Bila diamati secara mendalam, ternyata bahasa Tetun dapat diklasifikasikan atas tiga tingkatan yaitu bahasa yang digunakan untuk berpantun (Rai Lian), bahasa untuk berkomunikasi dengan para raja atau para pejabat dan yang terakhir adalah bahasa yang digunakan untuk berkomunikasi dengan orang - orang sebaya. Dalam kamus ini, hampir seluruhnya memakai kata-kata untuk percakapan sehari-hari atau tingkatan ketiga.
Penulis menyadari bahwa dalam menyusun kamus ini tidak sedikit pihak yang berperan mendorong dan bahkan membantu dengan caranya sendiri untuk menyelesaikan kamus ini. Untuk itu dengan hati yang tulus, saya haturkan terima kasih yang tak terhingga kepada :
1.Rm. Edmundus Nahak, Pr yang telah membantu saya memberikan beberapa pustaka untuk menyelesaikan penulisan kamus ini.
2.Rm. Alex Seran, Pr (alm) yang telah memberikan masukan dan bahkan mengoreksi beberapa hal penting yang kiranya telah menopang kebenaran terjemahan kedalam bahasa Indonesia mendekati sinonim yang tepat.

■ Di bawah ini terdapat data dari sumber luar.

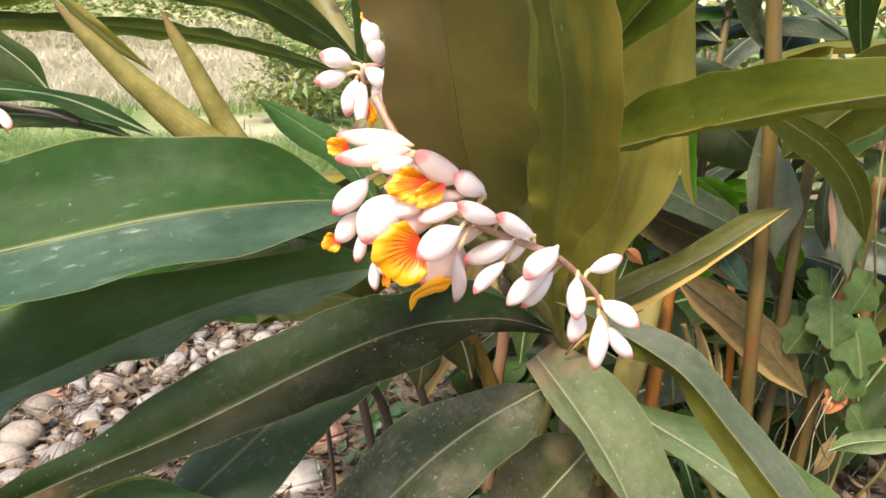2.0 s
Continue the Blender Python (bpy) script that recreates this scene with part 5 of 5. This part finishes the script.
cane(back, "cane", [(0.745, 1.17, -0.03), (0.751, 1.15, 0.287), (0.756, 1.15, 0.409), (0.771, 1.16, 0.523), (0.785, 1.17, 0.616)], 0.009, 0.008, name="cane")
cane(back, "cane", [(0.786, 1.42, -0.03), (0.788, 1.4, 0.141), (0.793, 1.4, 0.364), (0.789, 1.4, 0.528), (0.789, 1.4, 0.674)], 0.007, 0.006, name="cane")
cane(back, "redcane", [(0.666, 1.32, -0.03), (0.663, 1.3, 0.201), (0.659, 1.3, 0.34), (0.641, 1.3, 0.495)], 0.008, 0.007, name="cane")
HOODS = [
    (0.0247, 0.484, 0.9127, -0.0282, 0.49, 0.9204, 0.0135),
    (0.0225, 0.48, 0.91, -0.0287, 0.476, 0.906, 0.0150),
    (0.0563, 0.462, 0.8922, 0.0242, 0.455, 0.9133, 0.0180),
    (0.0696, 0.47, 0.8829, 0.0518, 0.462, 0.8986, 0.0140),
    (0.0599, 0.468, 0.8829, 0.0281, 0.452, 0.882, 0.0090),
    (0.0265, 0.468, 0.8912, 0.0041, 0.462, 0.8892, 0.0095),
    (0.0717, 0.468, 0.8608, 0.0452, 0.47, 0.8448, 0.0105),
    (0.0035, 0.475, 0.8382, 0.0053, 0.47, 0.8237, 0.0115),
    (0.0025, 0.476, 0.8451, 0.0063, 0.47, 0.8231, 0.0168)]
FEET = [
    (0.0725, 0.47, 0.8785, 0.066, 0.47, 0.8870, 0.0050),
    (0.0760, 0.468, 0.8625, 0.0650, 0.469, 0.8575, 0.0058),
    (0.0215, 0.478, 0.9075, 0.0265, 0.475, 0.9095, 0.0055),
    (-0.0040, 0.476, 0.9010, 0.0010, 0.474, 0.8985, 0.0045)]
BEAK = [
    (0.05, 0.47, 0.821, 0, 7, 0, -171),
    (0.045, 0.468, 0.819, 0.006, 7, 0.005, -171),
    (0.036, 0.465, 0.818, 0.006, 4, 0.005, -173),
    (0.029, 0.464, 0.815, 0.004, 16, 0.004, -193),
    (0.024, 0.464, 0.811, 0.003, 0, 0.003, -180),
    (0.022, 0.464, 0.805, 0.002, 0, 0.002, -180),
    (0.021, 0.464, 0.8, 0, 0, 0, -180)]

# ---- more shoots of the clump, farther in ----
def arched_rows(length, half, droop, twist):
    rows = []
    for k in range(8):
        v = k / 7
        w = half * math.sin(math.pi * min(1.0, 0.06 + 0.94 * v) ** 0.8) ** 0.7 if 0 < v < 1 else 0.0
        a = 72 + twist * v
        rows.append((length * v * (1 - 0.12 * droop * v), 0.03 * math.sin(3 * v), length * (0.42 * v - droop * v * v), w, a, w, a - 145))
    return rows


FILL = []
for k, (size, half, droop, mat) in enumerate(((0.52, 0.060, 0.75, "top"), (0.44, 0.055, 0.55, "blue"), (0.56, 0.062, 0.95, "dark"), (0.46, 0.050, 0.65, "olive"), (0.50, 0.058, 0.85, "blue"), (0.42, 0.045, 1.1, "brown"))):
    FILL.append(leaf_meshes(arched_rows(size, half, droop, 10 * (k % 3 - 1)), mat, 0.006, 90 + k))


def shoot(x, y, tall, lean, turn, seed, leaves=7, mat="cane"):
    """A whole cane with leaves set alternately on its two sides."""
    rng = random.Random(seed)
    ob = thing("ginger_shoot", "shell ginger shoot with arching leaves deep in the clump", "plant", "ginger shoots", at=(x, y, 0))
    dx, dy = lean * math.cos(turn + 1.3), lean * math.sin(turn + 1.3)
    line = [(dx * q * q, dy * q * q, tall * q - 0.03) for q in (0, 0.25, 0.5, 0.75, 1.0)]
    cane(ob, mat, line, 0.015, 0.008)
    for k in range(leaves):
        q = 0.28 + 0.7 * k / (leaves - 1)
        blade, ridge = FILL[rng.randrange(5) if rng.random() < 0.9 else 5]
        lf = part("leaf", blade, ob)
        part("midrib", ridge, lf)
        lf.location = (dx * q * q, dy * q * q, tall * q)
        lf.rotation_euler = (rng.uniform(-0.35, 0.35), rng.uniform(-0.75, -0.1) * q, turn + (math.pi if k % 2 else 0) + rng.uniform(-0.7, 0.7))
        lf.scale = (rng.uniform(0.9, 1.35),) * 3
    return ob


NEAR_SHOOTS = ((0.35, 1.60, 1.25, 0.10, 0.3), (0.62, 1.50, 1.05, 0.12, -0.4), (0.85, 1.62, 1.35, 0.10, 0.6), (1.10, 1.55, 0.9, 0.15, 0.1), (1.35, 1.75, 0.8, 0.12, -0.3), (0.50, 1.95, 1.45, 0.10, 0.9), (0.80, 2.10, 1.50, 0.12, 0.2), (1.15, 2.05, 0.85, 0.12, -0.5), (1.55, 2.15, 0.8, 0.10, 0.5))
MIDDLE_SHOOTS = ((0.30, 2.30, 1.35, 0.08, -0.2), (0.65, 2.50, 1.60, 0.10, 0.7), (1.05, 2.55, 0.9, 0.10, 0.0), (1.45, 2.60, 0.8, 0.10, 0.4), (1.90, 2.50, 0.8, 0.10, -0.6), (1.80, 1.80, 0.8, 0.12, 0.2), (0.18, 1.75, 0.70, 0.10, 0.5), (0.48, 1.42, 0.62, 0.10, -0.1), (1.30, 1.50, 0.75, 0.10, 0.4))
FAR_SHOOTS = ((1.20, 1.30, 0.80, 0.10, -0.3), (2.10, 2.20, 1.0, 0.1, 0.3), (2.35, 2.80, 1.1, 0.1, -0.4), (1.70, 3.10, 0.85, 0.1, 0.8), (1.25, 3.20, 0.9, 0.1, 0.1), (0.80, 3.15, 1.55, 0.1, 0.5), (2.60, 2.40, 1.1, 0.1, 0.0), (0.42, 2.85, 1.4, 0.1, 0.6))
for k, (x, y, tall, lean, turn) in enumerate(NEAR_SHOOTS + MIDDLE_SHOOTS + FAR_SHOOTS):
    shoot(x, y, tall, lean, turn, 200 + k, 9 if tall > 1 else 6, "redcane" if k % 5 == 3 else "cane")


# ---- the climbing vine ----
def vine_leaf_mesh(seed):
    """A shallowly five-lobed vine leaf with a pointed tip, hollow along its veins."""
    verts, faces, uvs = [(0, 0, 0.0)], [], [(0.5, 0.0)]
    count = 40
    for ring in (0.55, 1.0):
        for k in range(count):
            a = 2 * math.pi * k / count
            b = math.atan2(math.sin(a), math.cos(a))
            lobes = sum(h * math.exp(-(((b - c) / w) ** 2)) for c, h, w in ((0, 0.85, 0.40), (1.05, 0.55, 0.34), (-1.05, 0.55, 0.34), (2.2, 0.36, 0.40), (-2.2, 0.36, 0.40)))
            r = (0.58 + 0.34 * lobes) * ring * (1 + 0.06 * math.sin(7 * a + seed))
            verts.append((r * math.cos(a), r * math.sin(a), 0.10 * ring * ring * math.cos(5 * a) * 0.4 - 0.16 * r * r + 0.03 * math.sin(3 * a + seed)))
            uvs.append((0.5 + 0.45 * ring * math.sin(a), 0.1 * r * math.cos(a)))
    for k in range(count):
        q = (k + 1) % count
        faces += [(0, 1 + k, 1 + q), (1 + k, 1 + count + k, 1 + count + q, 1 + q)]
    return mesh("vine_leaf", verts, faces, M["vine"], uvs)


VINE_LEAVES = [vine_leaf_mesh(1.3 * k) for k in range(4)]
vine = thing("climbing_vine", "green vine with heart-shaped leaves climbing the canes", "vine")
rng = random.Random(8)
for base in ((0.78, 1.10), (0.90, 1.18), (0.70, 1.22)):
    line = [(base[0] + 0.05 * math.sin(2.2 * q + base[1] * 9), base[1] + 0.04 * math.cos(3 * q), -0.02 + 0.24 * q) for q in range(5)]
    part("stem", tube_mesh("stem", line, (0.003, 0.0018), M["stem"], 6), vine)
for k in range(16):
    # thin dry tendrils that hang about the canes
    x, y, z = rng.uniform(0.62, 0.88), rng.uniform(1.02, 1.22), rng.uniform(0.32, 0.62)
    drop, sway = rng.uniform(0.12, 0.30), rng.uniform(-0.06, 0.06)
    line = [(x + sway * q + 0.012 * math.sin(7 * q + k), y + 0.01 * math.cos(5 * q + k), z - drop * q) for q in (0, 0.25, 0.5, 0.75, 1.0)]
    part("tendril", tube_mesh("tendril", line, (0.0012, 0.0007), M["straw" if k % 3 else "twig"], 5), vine)
for x, y, z, size in IVY:
    for k in range(2):
        lf = part("leaf", VINE_LEAVES[rng.randrange(4)], vine)
        lf.location = (x + k * rng.uniform(-0.08, 0.08), y + 0.06 * k, z + k * rng.uniform(-0.07, 0.07))
        tip = Vector((rng.uniform(-0.7, 0.7), rng.uniform(-0.7, -0.1), -1)).normalized()
        face = Vector((rng.uniform(-0.6, 0.6), -1, rng.uniform(0.2, 1.0)))
        side = face.cross(tip).normalized()
        lf.rotation_euler = Matrix((tip, side, tip.cross(side))).transposed().to_euler()
        lf.scale = (size * (0.72 - 0.2 * k),) * 3

# ---- flowers ----
raceme = part("raceme", tube_mesh("raceme", RACHIS, (0.0034, 0.0019), M["rachis"], 8), flowering, "drooping pinkish raceme axis")


def nearest(points, p):
    line, _ = spline(points, 60)
    return Vector(line[np.argmin(np.linalg.norm(line - np.array(p), axis=1))])


def flower_parts(axis_ob, axis, buds, lips, pinks):
    for k, (ax, ay, az, bx, by, bz, w) in enumerate(buds):
        a, b = Vector((ax, ay, az)), Vector((bx, by, bz))
        part("bud", bud_mesh("bud", a, b, w, "bud", k * 1.7, bend=0.05 * math.sin(k * 2.1)), axis_ob, "waxy white bud with a pink tip")
        root = nearest(axis, a)
        if (root - a).length < 0.05:
            mid = (root + a) / 2 + Vector((0, 0, 0.002))
            part("pedicel", tube_mesh("pedicel", [tuple(root), tuple(mid), tuple(a + (b - a) * 0.06)], (0.0011, 0.0019), M["pedicel"], 6), axis_ob)
    for k, (ax, ay, az, bx, by, bz, w) in enumerate(pinks):
        part("petal", bud_mesh("petal", (ax, ay, az), (bx, by, bz), w, "pink", k * 2.3, 0.55, 0.08, 0.85, 0.5), axis_ob, "pale pink open petal")
    for k, (ax, ay, az, bx, by, bz, spread, skew) in enumerate(lips):
        part("lip", lip_mesh((ax, ay, az), (bx, by, bz), spread, skew, seed=k * 1.9), axis_ob, "orange-yellow frilled lip with red veins")


beak = leaf_meshes(BEAK, "lip_plain", 0.001, 40, bow=0.25, dome=0.35)[0]
part("lip", beak, raceme, "orange-yellow hanging lip with a narrow beak")
for k, (ax, ay, az, bx, by, bz, w) in enumerate(HOODS):
    # hooded petals of the open flowers
    part("petal", bud_mesh("petal", (ax, ay, az), (bx, by, bz), w, "pink", k * 1.3, 0.5, 0.05, 0.75, 0.55), raceme, "pale pink open petal")
for k, (ax, ay, az, bx, by, bz, w) in enumerate(FEET):
    part("calyx", bud_mesh("calyx", (ax, ay, az), (bx, by, bz), w, "pedicel", k, 0.5, 0.0, 1.0, 0.5), raceme, "yellowish foot of a flower")
flower_parts(raceme, RACHIS, BUDS + BUDS_B, LIPS, TUBES)
RACHIS_TOP = [(BUDS2[5][0] + 0.03, BUDS2[5][1] + 0.02, BUDS2[5][2] + 0.06), (BUDS2[7][0], BUDS2[7][1], BUDS2[7][2]), (BUDS2[2][0], BUDS2[2][1], BUDS2[2][2]), (BUDS2[4][0], BUDS2[4][1], BUDS2[4][2] - 0.01)]
raceme_top = part("raceme", tube_mesh("raceme", RACHIS_TOP, (0.003, 0.002), M["rachis"], 8), upright, "raceme axis of a second flower cluster")
flower_parts(raceme_top, RACHIS_TOP, BUDS2, LIPS2, [])
raceme_far = part("raceme", tube_mesh("raceme", [(BUDS3[0][0] + 0.006, BUDS3[0][1] + 0.02, BUDS3[0][2] + 0.012), (BUDS3[0][0] + 0.003, BUDS3[0][1] + 0.01, BUDS3[0][2] + 0.006), BUDS3[0][:3]], (0.003, 0.002), M["rachis"], 8), upright, "raceme axis half hidden between leaves")
flower_parts(raceme_far, [BUDS3[0][:3], BUDS3[0][3:6]], BUDS3, [], [])

RACHIS_SIDE = [(-0.377, 0.9, 0.868), (-0.409, 0.9, 0.879), (-0.442, 0.9, 0.885), (-0.471, 0.9, 0.891), (-0.501, 0.9, 0.895)]
BUDS4 = [
    (-0.47, 0.9, 0.886, -0.456, 0.89, 0.861, 0.0136),
    (-0.499, 0.9, 0.892, -0.504, 0.89, 0.883, 0.0146),
    (-0.483, 0.9, 0.89, -0.491, 0.89, 0.875, 0.0105)]
LIPS4 = [
    (-0.499, 0.885, 0.886, -0.508, 0.875, 0.877, 38, 0)]
raceme_side = part("raceme", tube_mesh("raceme", RACHIS_SIDE, (0.0032, 0.0022), M["darkcane"], 8), young, "brown drooping raceme axis under a leaf")
flower_parts(raceme_side, RACHIS_SIDE, [], LIPS4, BUDS4)

# each shoot stands on its own foot
for plant in (flowering, upright, side_shoot, young, back, low):
    stems = [ob for ob in plant.children if ob.name.split(".")[0] in ("cane", "stem")]
    foot = min((v.co for ob in stems for v in ob.data.vertices), key=lambda p: p.z)
    base = Vector((foot.x, foot.y, 0.0))
    plant.location = base
    for ob in plant.children:
        ob.location = -base
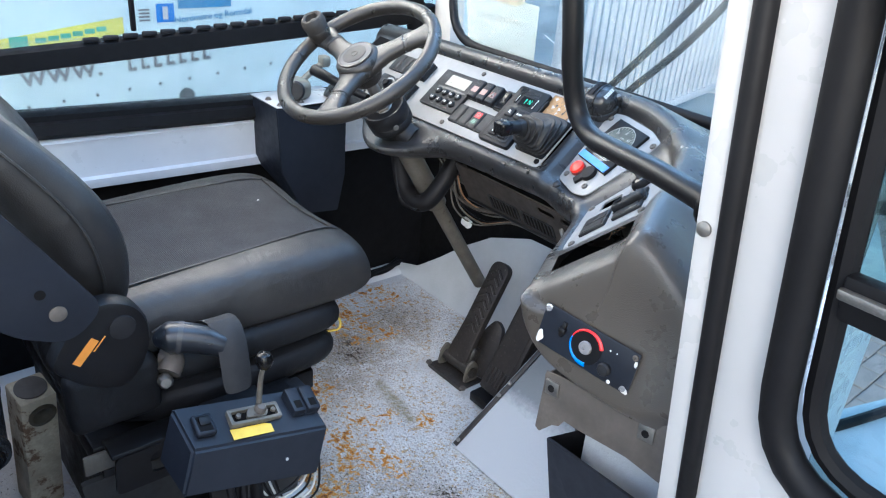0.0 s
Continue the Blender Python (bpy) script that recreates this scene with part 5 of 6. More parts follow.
part("sleeve", tube([(-0.1, -0.08, 0.68), (-0.085, -0.085, 0.6), (-0.045, -0.095, 0.54), (0.01, -0.1, 0.52), (0.045, -0.085, 0.535), (0.06, -0.05, 0.59), (0.06, 0.0, 0.67)], 0.024, 16, ribs=0.03, per=20), "rubber", cw, "thick black braided cable sleeve")
for k in range(3):
    part("strand", tube([(-0.09, -0.1 + 0.01 * k, 0.62 - 0.006 * k), (-0.03, -0.12, 0.52 - 0.004 * k), (0.04, -0.115 + 0.006 * k, 0.51)], 0.004, 6), "rubber", cw)
part("connector_block", blk(0.05, 0.03, 0.035, (0.05, -0.03, 0.615), bevel=0.005), "sootbrown", cw)

# ---- steering wheel and column ----
WN = Vector((0.027, -0.555, 0.831)).normalized()
WM = axes((0.0, -0.286, 0.901), WN, (1, 0, 0))
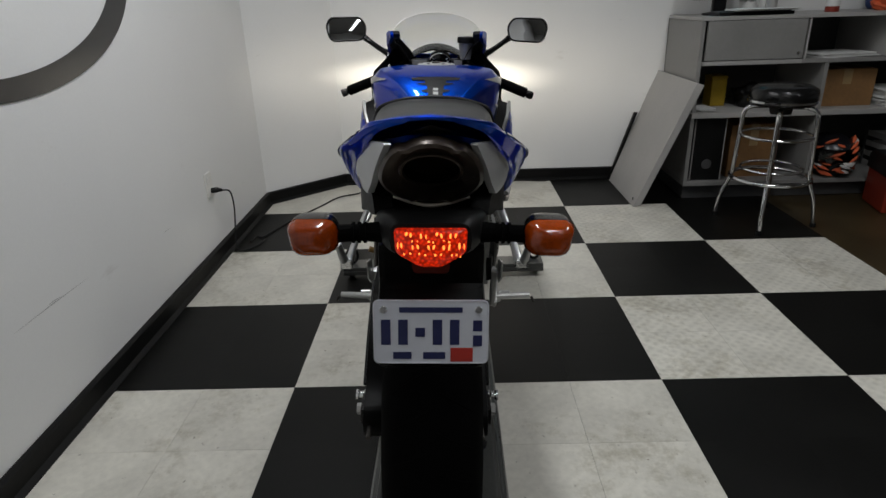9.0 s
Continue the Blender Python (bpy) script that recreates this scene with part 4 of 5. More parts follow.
def wheel(name, cx, cz, R, half, rim_r, rim_half, label):
    m = Matrix.Translation((cx, 0, cz))
    prof = [(rim_r + 0.012, -rim_half), (rim_r + 0.016, -rim_half - 0.002), (rim_r, -rim_half + 0.004), (rim_r - 0.016, -rim_half + 0.010), (rim_r - 0.024, -rim_half * 0.5), (rim_r - 0.024, rim_half * 0.5), (rim_r - 0.016, rim_half - 0.010), (rim_r, rim_half - 0.004), (rim_r + 0.016, rim_half + 0.002), (rim_r + 0.012, rim_half), (rim_r - 0.004, rim_half * 0.5), (rim_r - 0.004, -rim_half * 0.5)]
    bm = lathe(prof, m, 56)
    lathe([(0.0005, -0.05), (0.05, -0.05), (0.058, -0.035), (0.045, 0), (0.058, 0.035), (0.05, 0.05), (0.0005, 0.05)], m, 28, bm, closed=False)
    w = part(name, bm, GLOSS, bike, label, smooth=40)
    t = [(rim_r + 0.006, -rim_half + 0.002)]
    for k in range(15):
        a = radians(-78 + 156 * k / 14)
        t.append((R - half * 0.92 * (1 - math.cos(a)) * 0.93, half * math.sin(a) / math.sin(radians(78))))
    t.append((rim_r + 0.006, rim_half - 0.002))
    part("tyre", lathe(t, m, 72), RUBBER, w, "black road tyre with fine tread", smooth=60)
    bm = bmesh.new()
    for k in range(28):
        for s in (-1, 1):
            a = 2 * math.pi * (k + 0.25 * s) / 28
            pts = []
            for q in range(4):
                y = s * half * (0.12 + 0.22 * q)
                ang = math.asin(min(0.98, y / half * math.sin(radians(78))))
                rr = R - half * 0.92 * (1 - math.cos(ang)) * 0.93 + 0.0006
                aa = a + 0.035 * q
                pts.append((cx + rr * math.cos(aa), y, cz + rr * math.sin(aa)))
            tube(pts, 0.0012, 4, 1, bm)
    part("tread_pattern", bm, RUBBER, w)
    for k in range(3):
        for d in (-13, 13):
            a0 = radians(90 + 120 * k + 20)
            a1 = a0 + radians(d)
            p0 = Vector((cx + 0.045 * math.cos(a0), 0, cz + 0.045 * math.sin(a0)))
            p1 = Vector((cx + rim_r * 0.55 * math.cos(a0 + radians(d * 0.35)), 0, cz + rim_r * 0.55 * math.sin(a0 + radians(d * 0.35))))
            p2 = Vector((cx + (rim_r - 0.02) * math.cos(a1), 0, cz + (rim_r - 0.02) * math.sin(a1)))
            part("spoke", tube([p0, p1, p2], [0.024, 0.017, 0.019], 10, 4), GLOSS, w, smooth=60)
    return w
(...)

3.Bapak Agustinus Seran yang tidak henti - hentinya memberi masukan dari kelebihannya untuk melengkapi kamus ini.
4.Teman Drs. Ec. Edmundus Nahak, Ak atas kepeduliannya yang besar terhadap pelestarian budaya bangsa hingga bersedia mencari jalan untuk penerbitan kamus ini.
6.Kepada semua pihak yang telah dengan caranya sendiri membantu penulis dalam menyelesaikan penulisan kamus ini.
Akhirnya penulis menyadari bahwa belum seluruh kata-kata Tetun tertuang dalam kamus ini sehingga sumbangan pikiran dari pihak manapun datangnya tentu sebagai referensi penting. Begitu pula terjemahannya kadang begitu terasa kaku akibat terbatasnya kemampuan penulis untuk menemukan sinonim yang tepat buat digunakan sebagai arti yang sesungguhnya.